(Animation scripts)
▬▬▬

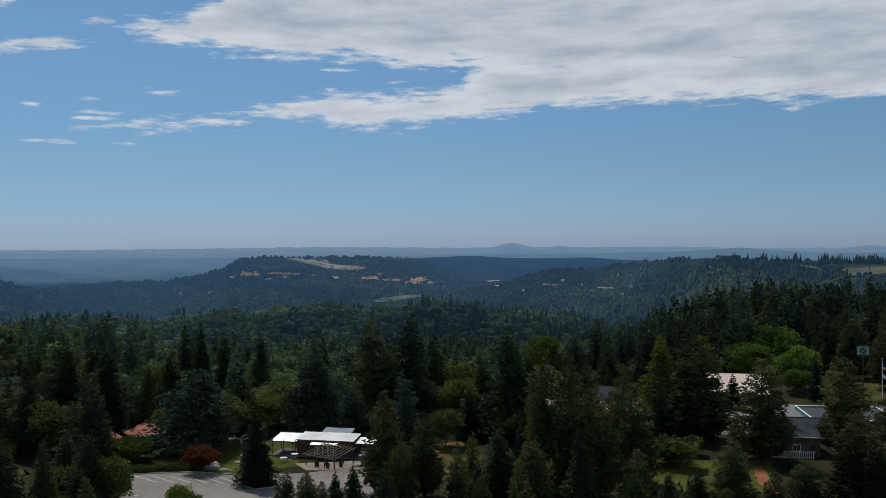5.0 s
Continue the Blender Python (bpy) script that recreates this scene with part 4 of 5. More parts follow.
mid_b = [(*crown_of("fir", 900 + i, 2), 2.4, 0) for i in range(3)] + [(*crown_of("pine", 910 + i, 2), 2.4, 1) for i in range(3)] + [(*crown_of("oak", 960 + i, 2), 4.2, 2) for i in range(3)]
fill(11, "woods", "dense dark conifer wood around the road", 150, 330, -40, 0, 11.2, mid, (8, 19), (6, 11), 6)
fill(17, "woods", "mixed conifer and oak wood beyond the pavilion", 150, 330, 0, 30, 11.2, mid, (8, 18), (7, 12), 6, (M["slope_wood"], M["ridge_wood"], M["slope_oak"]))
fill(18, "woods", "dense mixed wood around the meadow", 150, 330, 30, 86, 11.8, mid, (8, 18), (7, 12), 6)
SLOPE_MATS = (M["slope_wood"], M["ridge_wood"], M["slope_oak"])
RIDGE_MATS = (M["mound_wood"], M["mound_wood"], M["mound_oak"])
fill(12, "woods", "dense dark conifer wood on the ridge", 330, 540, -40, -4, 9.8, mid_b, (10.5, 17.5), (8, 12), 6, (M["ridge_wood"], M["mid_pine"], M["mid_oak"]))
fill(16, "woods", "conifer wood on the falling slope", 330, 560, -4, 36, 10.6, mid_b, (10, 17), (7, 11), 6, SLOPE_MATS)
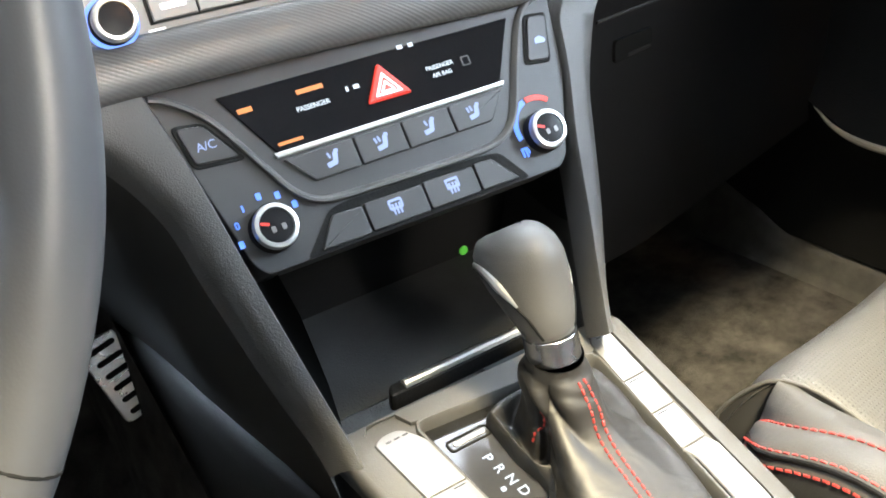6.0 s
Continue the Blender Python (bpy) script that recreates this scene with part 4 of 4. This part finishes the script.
for cx in (-0.1255, 0.1205):
    knob_set(RAD @ T((cx, -0.003, 0)), stack, 0.0115, 0.014, True, "audio_knob")
for cx, cy, w in ((-0.108, 0.0125, 0.006), (-0.104, -0.012, 0.009), (0.106, 0.0095, 0.006), (0.107, -0.013, 0.006), (0.140, 0.010, 0.006)):
    rad_slab([(cx - w / 2, cy - 0.0013), (cx + w / 2, cy - 0.0013), (cx + w / 2, cy + 0.0013), (cx - w / 2, cy + 0.0013)], -0.001, -0.0006, WHITEINK, "key_print", bevel=0)
# woven-look bar under the keys
path = curve([(-0.26, -0.0300, -0.004), (-0.13, -0.0270, -0.002), (0.0, -0.0290, 0.0), (0.125, -0.0335, -0.002), (0.152, -0.0290, -0.004), (0.178, -0.0120, -0.005), (0.206, 0.0040, -0.006)], 70)
rows = []
for p in path:
    rows.append([RAD @ (Vector(p) + Vector((0, 0.0155 * math.cos(a), 0.0065 * math.sin(a)))) for a in (2 * math.pi * k / 20 for k in range(20))])
part("woven_bar", capped(rows), CARBON, stack, "dark woven-pattern trim bar", sharp=60)
rad_slab([(-0.24, -0.036), (0.14, -0.042), (0.15, -0.075), (-0.24, -0.075)], -0.075, -0.014, DARK, "gap_filler", bevel=0)

# ---- climate controls ----
clim = thing("climate_panel", "dark grey climate control panel with lit symbols and hazard button", "climate panel")


def hv(out, h0, h1, m, name, parent=None, label="", bevel=0.0008, r=0.0):
    return part(name, slab(rounded(out, r) if r else out, h0, h1, HV, bevel), m, parent or clim, label)


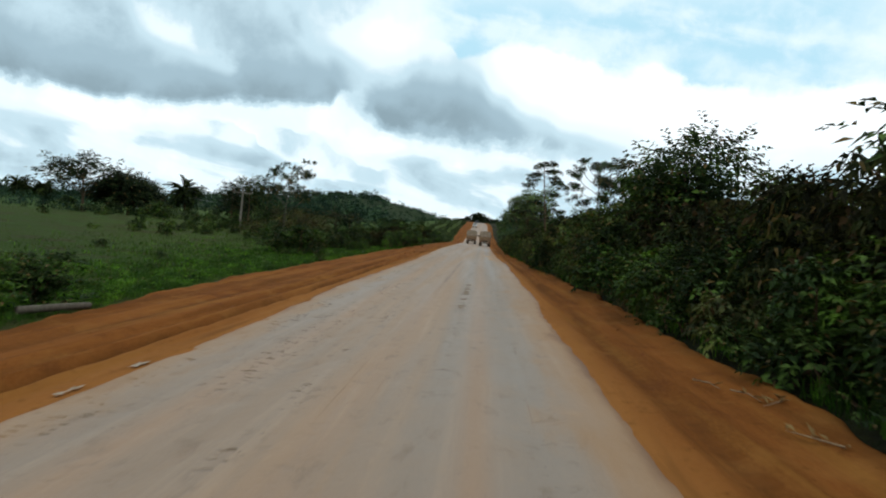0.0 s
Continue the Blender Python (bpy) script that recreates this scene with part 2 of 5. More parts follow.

▬▬▬

WHAT YOU ARE ASKED TO DO
Output every entry verbatim. Pictures do not belong in the copy.

WRITTEN ANSWER
5.0 s
Continue the Blender Python (bpy) script that recreates this scene with part 4 of 5. More parts follow.
mid_b = [(*crown_of("fir", 900 + i, 2), 2.4, 0) for i in range(3)] + [(*crown_of("pine", 910 + i, 2), 2.4, 1) for i in range(3)] + [(*crown_of("oak", 960 + i, 2), 4.2, 2) for i in range(3)]
fill(11, "woods", "dense dark conifer wood around the road", 150, 330, -40, 0, 11.2, mid, (8, 19), (6, 11), 6)
fill(17, "woods", "mixed conifer and oak wood beyond the pavilion", 150, 330, 0, 30, 11.2, mid, (8, 18), (7, 12), 6, (M["slope_wood"], M["ridge_wood"], M["slope_oak"]))
fill(18, "woods", "dense mixed wood around the meadow", 150, 330, 30, 86, 11.8, mid, (8, 18), (7, 12), 6)
SLOPE_MATS = (M["slope_wood"], M["ridge_wood"], M["slope_oak"])
RIDGE_MATS = (M["mound_wood"], M["mound_wood"], M["mound_oak"])
fill(12, "woods", "dense dark conifer wood on the ridge", 330, 540, -40, -4, 9.8, mid_b, (10.5, 17.5), (8, 12), 6, (M["ridge_wood"], M["mid_pine"], M["mid_oak"]))
fill(16, "woods", "conifer wood on the falling slope", 330, 560, -4, 36, 10.6, mid_b, (10, 17), (7, 11), 6, SLOPE_MATS)
6.0 s
Continue the Blender Python (bpy) script that recreates this scene with part 4 of 4. This part finishes the script.
for cx in (-0.1255, 0.1205):
    knob_set(RAD @ T((cx, -0.003, 0)), stack, 0.0115, 0.014, True, "audio_knob")
for cx, cy, w in ((-0.108, 0.0125, 0.006), (-0.104, -0.012, 0.009), (0.106, 0.0095, 0.006), (0.107, -0.013, 0.006), (0.140, 0.010, 0.006)):
    rad_slab([(cx - w / 2, cy - 0.0013), (cx + w / 2, cy - 0.0013), (cx + w / 2, cy + 0.0013), (cx - w / 2, cy + 0.0013)], -0.001, -0.0006, WHITEINK, "key_print", bevel=0)
# woven-look bar under the keys
path = curve([(-0.26, -0.0300, -0.004), (-0.13, -0.0270, -0.002), (0.0, -0.0290, 0.0), (0.125, -0.0335, -0.002), (0.152, -0.0290, -0.004), (0.178, -0.0120, -0.005), (0.206, 0.0040, -0.006)], 70)
rows = []
for p in path:
    rows.append([RAD @ (Vector(p) + Vector((0, 0.0155 * math.cos(a), 0.0065 * math.sin(a)))) for a in (2 * math.pi * k / 20 for k in range(20))])
part("woven_bar", capped(rows), CARBON, stack, "dark woven-pattern trim bar", sharp=60)
rad_slab([(-0.24, -0.036), (0.14, -0.042), (0.15, -0.075), (-0.24, -0.075)], -0.075, -0.014, DARK, "gap_filler", bevel=0)

# ---- climate controls ----
clim = thing("climate_panel", "dark grey climate control panel with lit symbols and hazard button", "climate panel")


def hv(out, h0, h1, m, name, parent=None, label="", bevel=0.0008, r=0.0):
    return part(name, slab(rounded(out, r) if r else out, h0, h1, HV, bevel), m, parent or clim, label)


0.0 s
Continue the Blender Python (bpy) script that recreates this scene with part 2 of 5. More parts follow.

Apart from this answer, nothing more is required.